**INSTRUCTIONS TO FOLLOW**: Which lines below fall between the one containing "return 1 + round(t * FPS)" and the one containing "scene.view_settings.keyframe_insert(path, frame=frame(t))"? Repeat them exactly, counting both of those lines, and add nothing else.

[START OF SUPPLIED DATA]

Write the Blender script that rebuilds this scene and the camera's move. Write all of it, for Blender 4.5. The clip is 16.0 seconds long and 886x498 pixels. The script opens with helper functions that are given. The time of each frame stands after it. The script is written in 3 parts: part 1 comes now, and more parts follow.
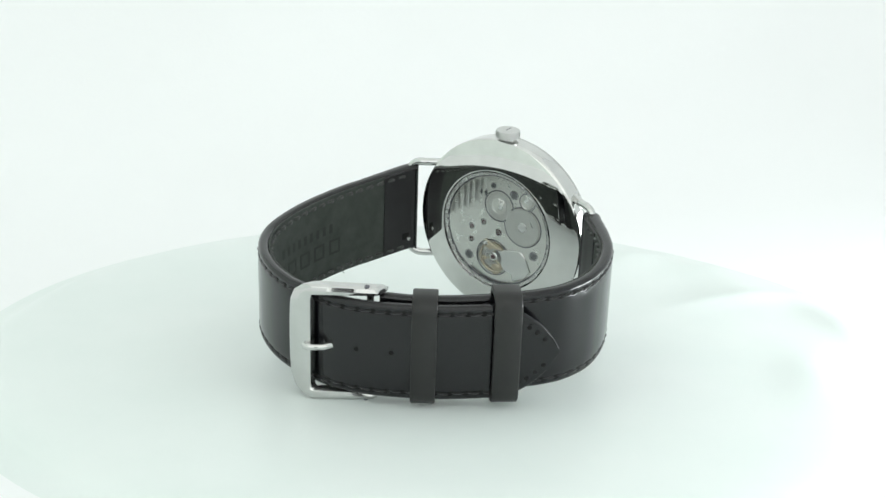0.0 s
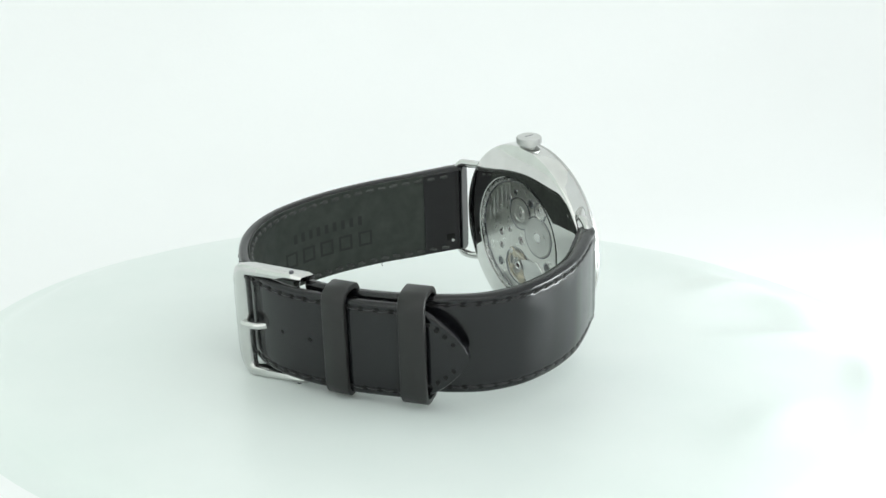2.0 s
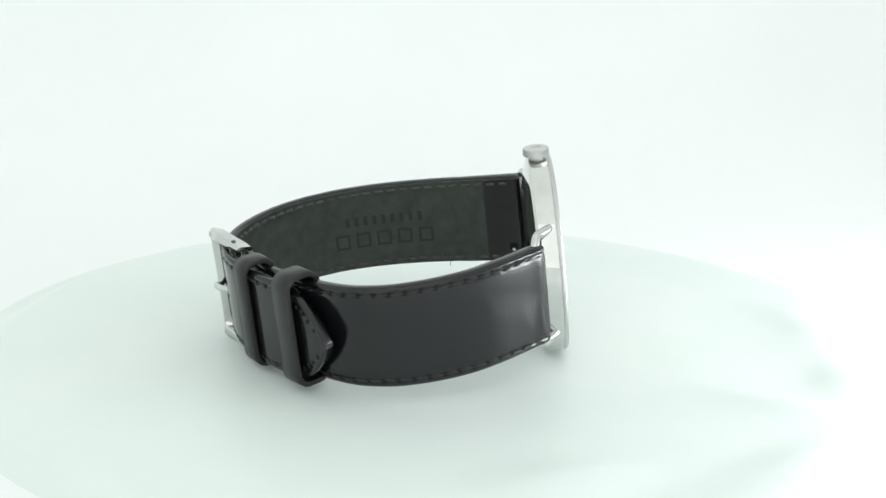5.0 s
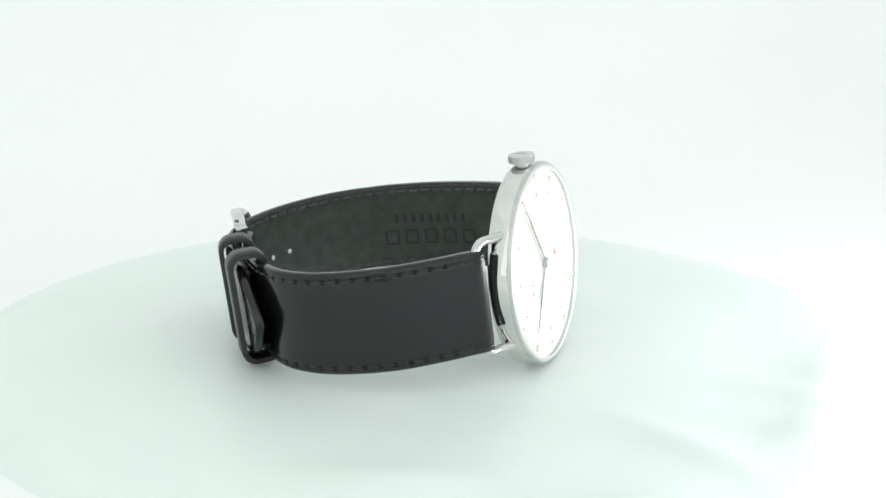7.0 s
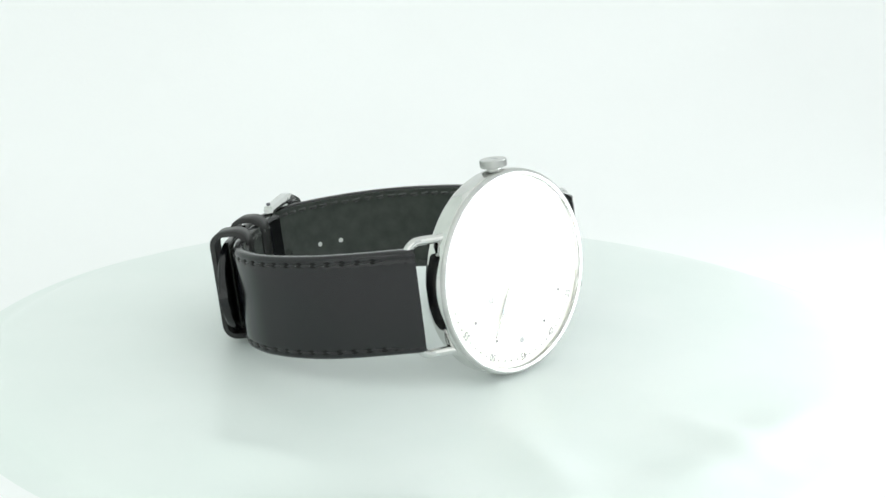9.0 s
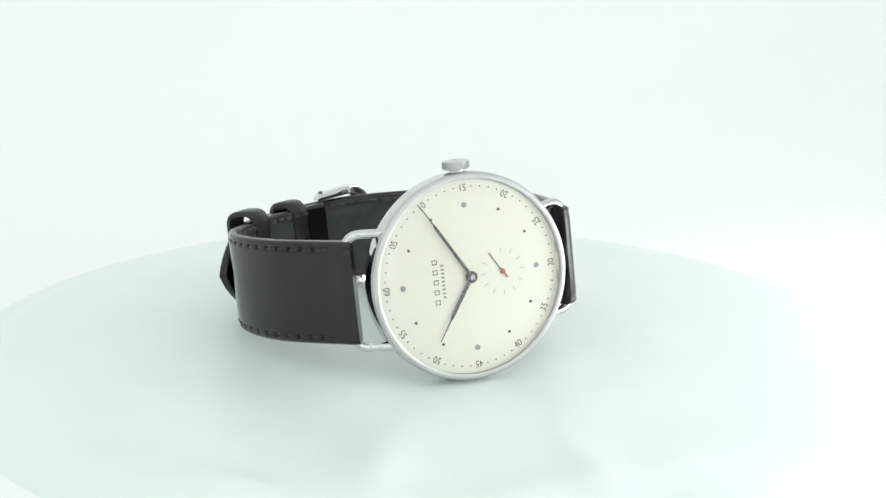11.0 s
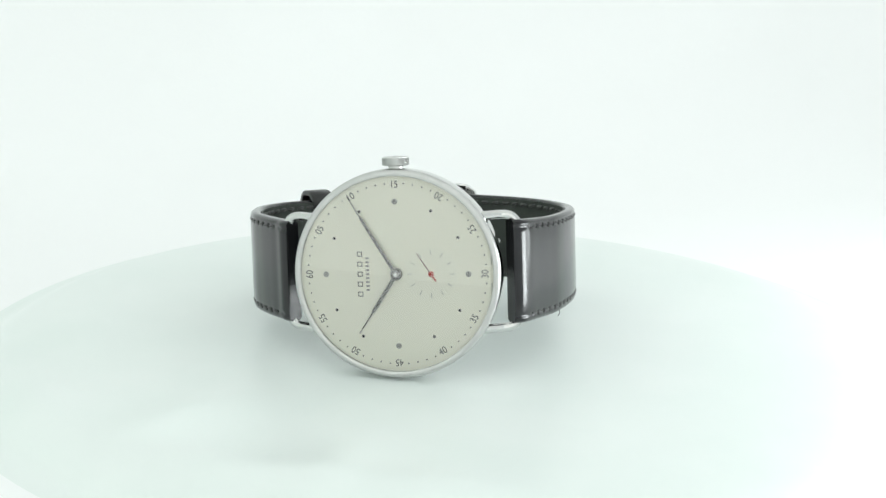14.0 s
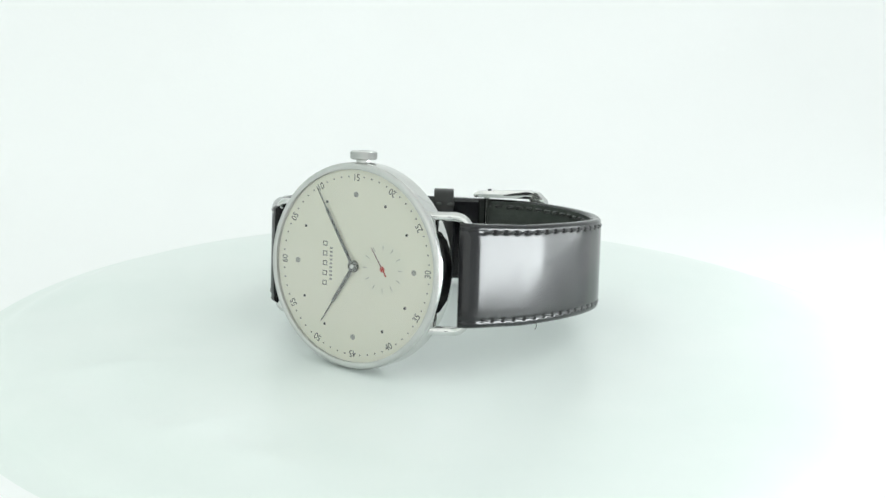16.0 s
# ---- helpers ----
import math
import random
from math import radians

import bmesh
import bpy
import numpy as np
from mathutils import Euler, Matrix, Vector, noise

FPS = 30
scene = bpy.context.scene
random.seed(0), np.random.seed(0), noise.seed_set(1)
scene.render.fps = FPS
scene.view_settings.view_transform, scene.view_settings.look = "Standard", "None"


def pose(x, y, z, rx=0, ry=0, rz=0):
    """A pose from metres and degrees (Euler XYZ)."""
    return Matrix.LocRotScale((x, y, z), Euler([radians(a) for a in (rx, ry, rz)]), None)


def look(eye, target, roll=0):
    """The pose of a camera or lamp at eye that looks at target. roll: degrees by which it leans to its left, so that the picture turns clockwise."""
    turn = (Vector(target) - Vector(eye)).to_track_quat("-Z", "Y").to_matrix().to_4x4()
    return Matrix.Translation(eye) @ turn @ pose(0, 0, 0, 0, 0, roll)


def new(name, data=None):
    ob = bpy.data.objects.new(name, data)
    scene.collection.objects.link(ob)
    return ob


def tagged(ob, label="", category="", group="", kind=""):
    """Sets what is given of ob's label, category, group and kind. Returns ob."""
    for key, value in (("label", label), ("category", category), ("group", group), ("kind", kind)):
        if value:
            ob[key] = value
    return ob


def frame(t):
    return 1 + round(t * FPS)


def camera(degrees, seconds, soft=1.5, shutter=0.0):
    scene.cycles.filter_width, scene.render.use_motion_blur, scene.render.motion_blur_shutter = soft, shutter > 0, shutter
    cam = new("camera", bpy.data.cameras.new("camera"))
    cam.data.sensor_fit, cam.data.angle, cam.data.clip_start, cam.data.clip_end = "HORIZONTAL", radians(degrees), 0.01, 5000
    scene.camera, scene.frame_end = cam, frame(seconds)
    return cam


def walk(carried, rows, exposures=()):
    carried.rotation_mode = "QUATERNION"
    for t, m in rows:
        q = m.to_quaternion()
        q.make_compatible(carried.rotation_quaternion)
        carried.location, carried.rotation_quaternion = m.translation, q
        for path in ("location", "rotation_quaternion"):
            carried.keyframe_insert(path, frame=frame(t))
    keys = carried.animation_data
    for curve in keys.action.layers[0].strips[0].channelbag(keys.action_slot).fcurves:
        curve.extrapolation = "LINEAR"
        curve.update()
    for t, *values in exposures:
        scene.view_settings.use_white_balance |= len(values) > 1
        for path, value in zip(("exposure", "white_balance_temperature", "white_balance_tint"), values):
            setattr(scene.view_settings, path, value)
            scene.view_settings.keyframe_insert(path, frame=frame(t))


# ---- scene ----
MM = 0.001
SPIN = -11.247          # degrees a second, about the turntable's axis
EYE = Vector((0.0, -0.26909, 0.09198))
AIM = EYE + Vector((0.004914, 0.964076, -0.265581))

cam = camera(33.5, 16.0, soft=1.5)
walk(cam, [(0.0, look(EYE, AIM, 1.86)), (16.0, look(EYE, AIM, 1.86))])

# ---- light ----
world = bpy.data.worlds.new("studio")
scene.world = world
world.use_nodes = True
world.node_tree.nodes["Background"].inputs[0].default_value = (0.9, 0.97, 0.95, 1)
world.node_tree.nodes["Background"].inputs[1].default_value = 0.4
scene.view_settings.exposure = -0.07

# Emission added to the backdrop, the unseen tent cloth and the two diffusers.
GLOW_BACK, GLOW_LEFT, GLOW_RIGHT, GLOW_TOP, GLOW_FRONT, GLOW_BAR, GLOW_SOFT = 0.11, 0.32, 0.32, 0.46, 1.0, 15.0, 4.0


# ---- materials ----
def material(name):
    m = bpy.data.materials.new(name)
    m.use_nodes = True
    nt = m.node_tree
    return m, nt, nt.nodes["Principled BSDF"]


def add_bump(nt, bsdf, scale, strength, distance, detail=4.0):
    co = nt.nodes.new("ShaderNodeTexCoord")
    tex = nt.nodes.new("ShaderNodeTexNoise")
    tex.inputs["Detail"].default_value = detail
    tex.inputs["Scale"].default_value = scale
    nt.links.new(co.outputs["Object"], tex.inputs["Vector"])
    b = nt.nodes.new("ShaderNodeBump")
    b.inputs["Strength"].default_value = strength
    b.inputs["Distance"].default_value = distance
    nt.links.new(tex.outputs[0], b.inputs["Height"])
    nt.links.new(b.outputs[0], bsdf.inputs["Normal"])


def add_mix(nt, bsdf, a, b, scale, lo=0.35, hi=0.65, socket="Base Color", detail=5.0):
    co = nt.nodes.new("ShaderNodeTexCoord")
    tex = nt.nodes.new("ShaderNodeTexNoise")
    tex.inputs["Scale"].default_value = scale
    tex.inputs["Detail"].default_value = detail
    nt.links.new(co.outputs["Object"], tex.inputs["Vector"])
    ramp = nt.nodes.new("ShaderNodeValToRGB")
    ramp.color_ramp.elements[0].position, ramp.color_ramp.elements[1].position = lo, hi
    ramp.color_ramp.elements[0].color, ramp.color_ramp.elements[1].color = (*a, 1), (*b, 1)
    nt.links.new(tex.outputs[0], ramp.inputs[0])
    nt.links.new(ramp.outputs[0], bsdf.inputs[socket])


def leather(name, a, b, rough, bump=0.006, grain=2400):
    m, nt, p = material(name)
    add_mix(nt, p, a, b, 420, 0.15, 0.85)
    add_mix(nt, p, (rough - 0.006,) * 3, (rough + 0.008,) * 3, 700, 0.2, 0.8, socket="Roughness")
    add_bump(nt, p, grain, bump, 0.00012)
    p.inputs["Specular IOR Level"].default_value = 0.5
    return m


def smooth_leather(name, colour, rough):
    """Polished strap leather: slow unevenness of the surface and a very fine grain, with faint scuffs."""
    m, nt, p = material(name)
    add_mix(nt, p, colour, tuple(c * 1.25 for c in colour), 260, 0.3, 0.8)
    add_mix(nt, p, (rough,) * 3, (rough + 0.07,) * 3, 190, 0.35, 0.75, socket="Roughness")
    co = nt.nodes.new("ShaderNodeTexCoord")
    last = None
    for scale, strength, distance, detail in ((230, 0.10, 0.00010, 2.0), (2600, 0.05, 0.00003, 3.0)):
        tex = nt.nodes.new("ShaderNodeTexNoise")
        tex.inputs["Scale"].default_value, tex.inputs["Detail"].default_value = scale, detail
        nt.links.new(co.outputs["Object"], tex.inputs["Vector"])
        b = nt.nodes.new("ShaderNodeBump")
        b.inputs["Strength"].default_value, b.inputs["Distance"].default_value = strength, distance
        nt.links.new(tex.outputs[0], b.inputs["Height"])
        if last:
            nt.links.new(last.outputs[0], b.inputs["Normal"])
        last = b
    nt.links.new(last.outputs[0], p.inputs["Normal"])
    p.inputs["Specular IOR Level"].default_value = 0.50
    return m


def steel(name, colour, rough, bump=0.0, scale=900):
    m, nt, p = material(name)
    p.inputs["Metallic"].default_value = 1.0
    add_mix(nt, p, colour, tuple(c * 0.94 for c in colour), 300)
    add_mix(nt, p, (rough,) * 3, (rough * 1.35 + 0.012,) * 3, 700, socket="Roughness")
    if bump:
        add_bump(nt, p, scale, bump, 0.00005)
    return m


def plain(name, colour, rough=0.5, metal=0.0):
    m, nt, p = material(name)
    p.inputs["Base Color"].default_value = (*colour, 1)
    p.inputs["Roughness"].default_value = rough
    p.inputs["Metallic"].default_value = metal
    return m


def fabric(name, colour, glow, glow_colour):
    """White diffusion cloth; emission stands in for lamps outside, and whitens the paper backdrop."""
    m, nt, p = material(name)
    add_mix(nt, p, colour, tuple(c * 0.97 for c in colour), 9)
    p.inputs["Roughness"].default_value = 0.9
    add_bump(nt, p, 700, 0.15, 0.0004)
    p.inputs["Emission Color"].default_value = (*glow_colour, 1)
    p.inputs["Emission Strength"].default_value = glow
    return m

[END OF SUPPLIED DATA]

**RESPONSE TO THE EXERCISE**:
    return 1 + round(t * FPS)


def camera(degrees, seconds, soft=1.5, shutter=0.0):
    scene.cycles.filter_width, scene.render.use_motion_blur, scene.render.motion_blur_shutter = soft, shutter > 0, shutter
    cam = new("camera", bpy.data.cameras.new("camera"))
    cam.data.sensor_fit, cam.data.angle, cam.data.clip_start, cam.data.clip_end = "HORIZONTAL", radians(degrees), 0.01, 5000
    scene.camera, scene.frame_end = cam, frame(seconds)
    return cam


def walk(carried, rows, exposures=()):
    carried.rotation_mode = "QUATERNION"
    for t, m in rows:
        q = m.to_quaternion()
        q.make_compatible(carried.rotation_quaternion)
        carried.location, carried.rotation_quaternion = m.translation, q
        for path in ("location", "rotation_quaternion"):
            carried.keyframe_insert(path, frame=frame(t))
    keys = carried.animation_data
    for curve in keys.action.layers[0].strips[0].channelbag(keys.action_slot).fcurves:
        curve.extrapolation = "LINEAR"
        curve.update()
    for t, *values in exposures:
        scene.view_settings.use_white_balance |= len(values) > 1
        for path, value in zip(("exposure", "white_balance_temperature", "white_balance_tint"), values):
            setattr(scene.view_settings, path, value)
            scene.view_settings.keyframe_insert(path, frame=frame(t))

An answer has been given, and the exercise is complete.